■ Exercise goal
Restate each line of the listing exactly, without carrying over any pictures.
————
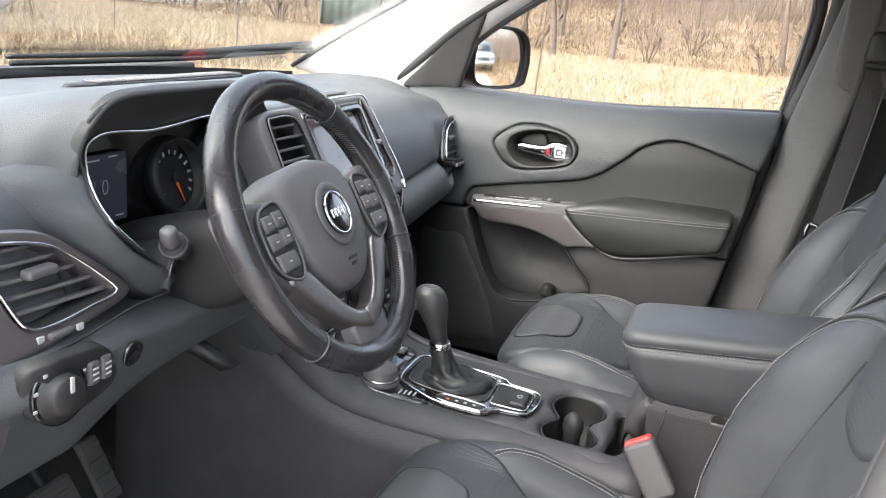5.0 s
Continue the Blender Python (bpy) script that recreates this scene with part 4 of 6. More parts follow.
band("hood_cheek", [(-0.175, -0.528, 1.150), (-0.137, -0.526, 1.140), (-0.112, -0.537, 1.114), (-0.088, -0.539, 1.091), (-0.078, -0.512, 1.056), (-0.074, -0.462, 1.022), (-0.085, -0.435, 1.005)], [(-0.225, -0.60, 1.125), (-0.185, -0.602, 1.116), (-0.156, -0.590, 1.098), (-0.128, -0.562, 1.068), (-0.105, -0.53, 1.032), (-0.088, -0.478, 0.996), (-0.09, -0.440, 0.985)], DASH, dash, "rounded pad edge beside the gauges", thick=0.03, n=24, m=9, bulge=0.013, out=(0.7, -0.3, 0.65))
clx = lambda z: -0.150
tube("gauge_surround", [(x + 0.002, y, z) for x, y, z in lip], 0.0022, CHROME, dash, "thin chrome gauge surround", seg=6)
pane = [(-0.50, 1.03), (-0.52, 1.10), (-0.505, 1.17), (-0.40, 1.18), (-0.28, 1.185), (-0.18, 1.16), (-0.14, 1.08), (-0.16, 1.02)]
cl = patch("gauge_panel", pane, lambda y, z: (clx(z) - 0.05, y, z), GLOSS, dash, "black gauge panel", 0.002, 0.01, 0.015, out=(0.95, 0, 0.25))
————
■ Output of the exercise
5.0 s
Continue the Blender Python (bpy) script that recreates this scene with part 4 of 6. More parts follow.
band("hood_cheek", [(-0.175, -0.528, 1.150), (-0.137, -0.526, 1.140), (-0.112, -0.537, 1.114), (-0.088, -0.539, 1.091), (-0.078, -0.512, 1.056), (-0.074, -0.462, 1.022), (-0.085, -0.435, 1.005)], [(-0.225, -0.60, 1.125), (-0.185, -0.602, 1.116), (-0.156, -0.590, 1.098), (-0.128, -0.562, 1.068), (-0.105, -0.53, 1.032), (-0.088, -0.478, 0.996), (-0.09, -0.440, 0.985)], DASH, dash, "rounded pad edge beside the gauges", thick=0.03, n=24, m=9, bulge=0.013, out=(0.7, -0.3, 0.65))
clx = lambda z: -0.150
tube("gauge_surround", [(x + 0.002, y, z) for x, y, z in lip], 0.0022, CHROME, dash, "thin chrome gauge surround", seg=6)
pane = [(-0.50, 1.03), (-0.52, 1.10), (-0.505, 1.17), (-0.40, 1.18), (-0.28, 1.185), (-0.18, 1.16), (-0.14, 1.08), (-0.16, 1.02)]
cl = patch("gauge_panel", pane, lambda y, z: (clx(z) - 0.05, y, z), GLOSS, dash, "black gauge panel", 0.002, 0.01, 0.015, out=(0.95, 0, 0.25))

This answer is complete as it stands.